begin Material for this task

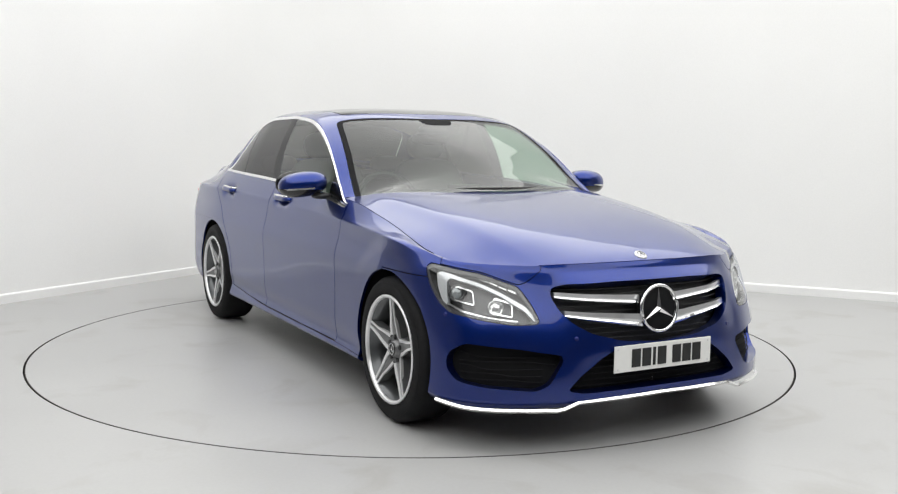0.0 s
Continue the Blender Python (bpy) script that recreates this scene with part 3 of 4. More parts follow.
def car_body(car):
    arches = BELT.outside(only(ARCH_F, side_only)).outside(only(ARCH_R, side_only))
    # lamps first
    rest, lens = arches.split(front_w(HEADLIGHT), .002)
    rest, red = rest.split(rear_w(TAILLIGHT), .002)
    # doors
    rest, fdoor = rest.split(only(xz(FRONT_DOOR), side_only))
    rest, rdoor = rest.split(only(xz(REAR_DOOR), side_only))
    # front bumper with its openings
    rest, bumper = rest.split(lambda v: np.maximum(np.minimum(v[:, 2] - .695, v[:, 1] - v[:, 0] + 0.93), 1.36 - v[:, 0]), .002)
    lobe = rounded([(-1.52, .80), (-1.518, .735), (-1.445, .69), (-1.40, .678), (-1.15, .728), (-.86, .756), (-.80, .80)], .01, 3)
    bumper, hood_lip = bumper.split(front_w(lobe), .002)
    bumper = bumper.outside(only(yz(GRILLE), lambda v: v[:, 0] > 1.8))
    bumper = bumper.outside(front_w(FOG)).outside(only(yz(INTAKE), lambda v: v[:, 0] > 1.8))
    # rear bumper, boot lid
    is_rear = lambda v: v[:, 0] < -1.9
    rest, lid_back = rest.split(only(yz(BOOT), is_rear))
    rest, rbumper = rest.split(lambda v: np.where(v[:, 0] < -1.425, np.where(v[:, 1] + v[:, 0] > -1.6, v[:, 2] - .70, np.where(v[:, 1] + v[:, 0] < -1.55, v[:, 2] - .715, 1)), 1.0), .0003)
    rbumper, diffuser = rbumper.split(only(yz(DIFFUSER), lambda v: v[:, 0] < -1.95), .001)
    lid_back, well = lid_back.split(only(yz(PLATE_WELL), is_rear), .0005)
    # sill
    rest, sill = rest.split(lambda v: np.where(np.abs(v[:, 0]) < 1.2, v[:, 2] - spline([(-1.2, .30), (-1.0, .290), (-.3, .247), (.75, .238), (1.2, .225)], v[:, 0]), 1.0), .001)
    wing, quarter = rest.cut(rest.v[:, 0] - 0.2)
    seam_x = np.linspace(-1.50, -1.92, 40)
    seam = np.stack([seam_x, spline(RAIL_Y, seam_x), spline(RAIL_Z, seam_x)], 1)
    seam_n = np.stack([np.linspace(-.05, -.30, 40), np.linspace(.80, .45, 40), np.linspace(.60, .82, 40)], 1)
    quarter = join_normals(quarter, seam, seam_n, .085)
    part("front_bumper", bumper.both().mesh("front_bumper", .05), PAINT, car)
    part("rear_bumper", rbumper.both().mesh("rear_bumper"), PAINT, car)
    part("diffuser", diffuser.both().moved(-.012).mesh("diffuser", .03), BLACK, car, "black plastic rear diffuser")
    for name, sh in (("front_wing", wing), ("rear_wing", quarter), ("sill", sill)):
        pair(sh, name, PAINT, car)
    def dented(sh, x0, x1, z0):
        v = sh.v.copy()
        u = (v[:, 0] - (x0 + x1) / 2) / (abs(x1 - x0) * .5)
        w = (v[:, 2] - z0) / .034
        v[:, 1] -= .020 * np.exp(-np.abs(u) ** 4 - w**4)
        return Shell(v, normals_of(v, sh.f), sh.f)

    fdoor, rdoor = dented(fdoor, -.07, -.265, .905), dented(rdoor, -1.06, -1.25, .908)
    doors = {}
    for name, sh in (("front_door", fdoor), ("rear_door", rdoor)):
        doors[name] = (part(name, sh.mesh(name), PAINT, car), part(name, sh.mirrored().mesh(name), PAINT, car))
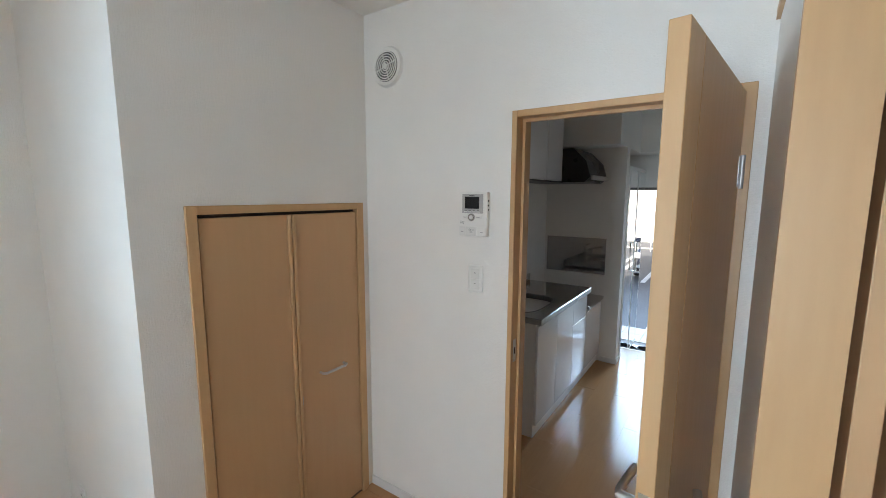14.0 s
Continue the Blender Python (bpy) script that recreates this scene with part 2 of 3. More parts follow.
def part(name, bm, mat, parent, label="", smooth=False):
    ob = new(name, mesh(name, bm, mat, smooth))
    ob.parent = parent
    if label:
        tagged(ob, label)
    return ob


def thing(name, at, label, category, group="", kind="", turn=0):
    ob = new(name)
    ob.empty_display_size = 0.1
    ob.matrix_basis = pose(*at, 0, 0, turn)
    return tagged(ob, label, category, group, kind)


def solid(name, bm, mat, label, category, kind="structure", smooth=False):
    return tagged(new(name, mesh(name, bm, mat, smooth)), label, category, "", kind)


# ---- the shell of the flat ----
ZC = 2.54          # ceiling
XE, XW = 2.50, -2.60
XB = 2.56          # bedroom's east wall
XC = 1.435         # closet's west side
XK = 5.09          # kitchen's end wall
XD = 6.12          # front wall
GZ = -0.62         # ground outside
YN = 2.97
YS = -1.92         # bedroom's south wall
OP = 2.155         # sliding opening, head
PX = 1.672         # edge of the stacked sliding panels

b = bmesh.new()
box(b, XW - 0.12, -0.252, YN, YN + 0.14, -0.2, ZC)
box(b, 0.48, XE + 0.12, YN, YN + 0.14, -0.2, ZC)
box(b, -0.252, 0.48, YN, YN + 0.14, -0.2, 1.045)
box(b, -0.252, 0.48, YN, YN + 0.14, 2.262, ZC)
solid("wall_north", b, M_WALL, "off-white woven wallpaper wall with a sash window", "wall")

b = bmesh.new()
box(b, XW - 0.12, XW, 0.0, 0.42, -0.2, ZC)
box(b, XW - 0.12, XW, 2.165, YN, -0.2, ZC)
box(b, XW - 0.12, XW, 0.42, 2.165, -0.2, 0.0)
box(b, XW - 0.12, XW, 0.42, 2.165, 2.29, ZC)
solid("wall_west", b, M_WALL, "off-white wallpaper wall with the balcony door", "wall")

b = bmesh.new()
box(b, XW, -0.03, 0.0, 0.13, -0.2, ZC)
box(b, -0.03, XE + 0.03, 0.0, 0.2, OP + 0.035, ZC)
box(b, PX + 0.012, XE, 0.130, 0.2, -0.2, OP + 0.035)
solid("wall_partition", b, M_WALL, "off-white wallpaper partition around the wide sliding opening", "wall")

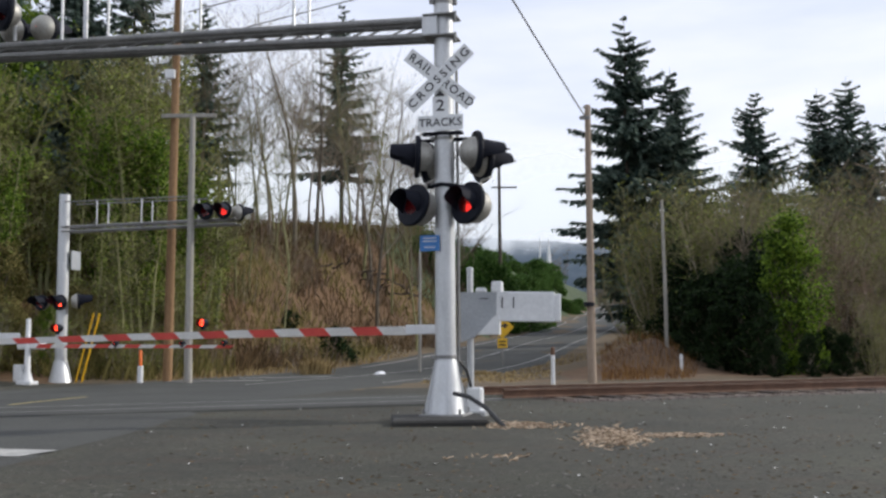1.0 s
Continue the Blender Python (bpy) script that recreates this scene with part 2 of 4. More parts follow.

end Material for this task

Leave out the pictures and output the rest of the material exactly as written.

**Written response:**
0.0 s
Continue the Blender Python (bpy) script that recreates this scene with part 3 of 4. More parts follow.
def car_body(car):
    arches = BELT.outside(only(ARCH_F, side_only)).outside(only(ARCH_R, side_only))
    # lamps first
    rest, lens = arches.split(front_w(HEADLIGHT), .002)
    rest, red = rest.split(rear_w(TAILLIGHT), .002)
    # doors
    rest, fdoor = rest.split(only(xz(FRONT_DOOR), side_only))
    rest, rdoor = rest.split(only(xz(REAR_DOOR), side_only))
    # front bumper with its openings
    rest, bumper = rest.split(lambda v: np.maximum(np.minimum(v[:, 2] - .695, v[:, 1] - v[:, 0] + 0.93), 1.36 - v[:, 0]), .002)
    lobe = rounded([(-1.52, .80), (-1.518, .735), (-1.445, .69), (-1.40, .678), (-1.15, .728), (-.86, .756), (-.80, .80)], .01, 3)
    bumper, hood_lip = bumper.split(front_w(lobe), .002)
    bumper = bumper.outside(only(yz(GRILLE), lambda v: v[:, 0] > 1.8))
    bumper = bumper.outside(front_w(FOG)).outside(only(yz(INTAKE), lambda v: v[:, 0] > 1.8))
    # rear bumper, boot lid
    is_rear = lambda v: v[:, 0] < -1.9
    rest, lid_back = rest.split(only(yz(BOOT), is_rear))
    rest, rbumper = rest.split(lambda v: np.where(v[:, 0] < -1.425, np.where(v[:, 1] + v[:, 0] > -1.6, v[:, 2] - .70, np.where(v[:, 1] + v[:, 0] < -1.55, v[:, 2] - .715, 1)), 1.0), .0003)
    rbumper, diffuser = rbumper.split(only(yz(DIFFUSER), lambda v: v[:, 0] < -1.95), .001)
    lid_back, well = lid_back.split(only(yz(PLATE_WELL), is_rear), .0005)
    # sill
    rest, sill = rest.split(lambda v: np.where(np.abs(v[:, 0]) < 1.2, v[:, 2] - spline([(-1.2, .30), (-1.0, .290), (-.3, .247), (.75, .238), (1.2, .225)], v[:, 0]), 1.0), .001)
    wing, quarter = rest.cut(rest.v[:, 0] - 0.2)
    seam_x = np.linspace(-1.50, -1.92, 40)
    seam = np.stack([seam_x, spline(RAIL_Y, seam_x), spline(RAIL_Z, seam_x)], 1)
    seam_n = np.stack([np.linspace(-.05, -.30, 40), np.linspace(.80, .45, 40), np.linspace(.60, .82, 40)], 1)
    quarter = join_normals(quarter, seam, seam_n, .085)
    part("front_bumper", bumper.both().mesh("front_bumper", .05), PAINT, car)
    part("rear_bumper", rbumper.both().mesh("rear_bumper"), PAINT, car)
    part("diffuser", diffuser.both().moved(-.012).mesh("diffuser", .03), BLACK, car, "black plastic rear diffuser")
    for name, sh in (("front_wing", wing), ("rear_wing", quarter), ("sill", sill)):
        pair(sh, name, PAINT, car)
    def dented(sh, x0, x1, z0):
        v = sh.v.copy()
        u = (v[:, 0] - (x0 + x1) / 2) / (abs(x1 - x0) * .5)
        w = (v[:, 2] - z0) / .034
        v[:, 1] -= .020 * np.exp(-np.abs(u) ** 4 - w**4)
        return Shell(v, normals_of(v, sh.f), sh.f)

    fdoor, rdoor = dented(fdoor, -.07, -.265, .905), dented(rdoor, -1.06, -1.25, .908)
    doors = {}
    for name, sh in (("front_door", fdoor), ("rear_door", rdoor)):
        doors[name] = (part(name, sh.mesh(name), PAINT, car), part(name, sh.mirrored().mesh(name), PAINT, car))
14.0 s
Continue the Blender Python (bpy) script that recreates this scene with part 2 of 3. More parts follow.
def part(name, bm, mat, parent, label="", smooth=False):
    ob = new(name, mesh(name, bm, mat, smooth))
    ob.parent = parent
    if label:
        tagged(ob, label)
    return ob


def thing(name, at, label, category, group="", kind="", turn=0):
    ob = new(name)
    ob.empty_display_size = 0.1
    ob.matrix_basis = pose(*at, 0, 0, turn)
    return tagged(ob, label, category, group, kind)


def solid(name, bm, mat, label, category, kind="structure", smooth=False):
    return tagged(new(name, mesh(name, bm, mat, smooth)), label, category, "", kind)


# ---- the shell of the flat ----
ZC = 2.54          # ceiling
XE, XW = 2.50, -2.60
XB = 2.56          # bedroom's east wall
XC = 1.435         # closet's west side
XK = 5.09          # kitchen's end wall
XD = 6.12          # front wall
GZ = -0.62         # ground outside
YN = 2.97
YS = -1.92         # bedroom's south wall
OP = 2.155         # sliding opening, head
PX = 1.672         # edge of the stacked sliding panels

b = bmesh.new()
box(b, XW - 0.12, -0.252, YN, YN + 0.14, -0.2, ZC)
box(b, 0.48, XE + 0.12, YN, YN + 0.14, -0.2, ZC)
box(b, -0.252, 0.48, YN, YN + 0.14, -0.2, 1.045)
box(b, -0.252, 0.48, YN, YN + 0.14, 2.262, ZC)
solid("wall_north", b, M_WALL, "off-white woven wallpaper wall with a sash window", "wall")

b = bmesh.new()
box(b, XW - 0.12, XW, 0.0, 0.42, -0.2, ZC)
box(b, XW - 0.12, XW, 2.165, YN, -0.2, ZC)
box(b, XW - 0.12, XW, 0.42, 2.165, -0.2, 0.0)
box(b, XW - 0.12, XW, 0.42, 2.165, 2.29, ZC)
solid("wall_west", b, M_WALL, "off-white wallpaper wall with the balcony door", "wall")

b = bmesh.new()
box(b, XW, -0.03, 0.0, 0.13, -0.2, ZC)
box(b, -0.03, XE + 0.03, 0.0, 0.2, OP + 0.035, ZC)
box(b, PX + 0.012, XE, 0.130, 0.2, -0.2, OP + 0.035)
solid("wall_partition", b, M_WALL, "off-white wallpaper partition around the wide sliding opening", "wall")

1.0 s
Continue the Blender Python (bpy) script that recreates this scene with part 2 of 4. More parts follow.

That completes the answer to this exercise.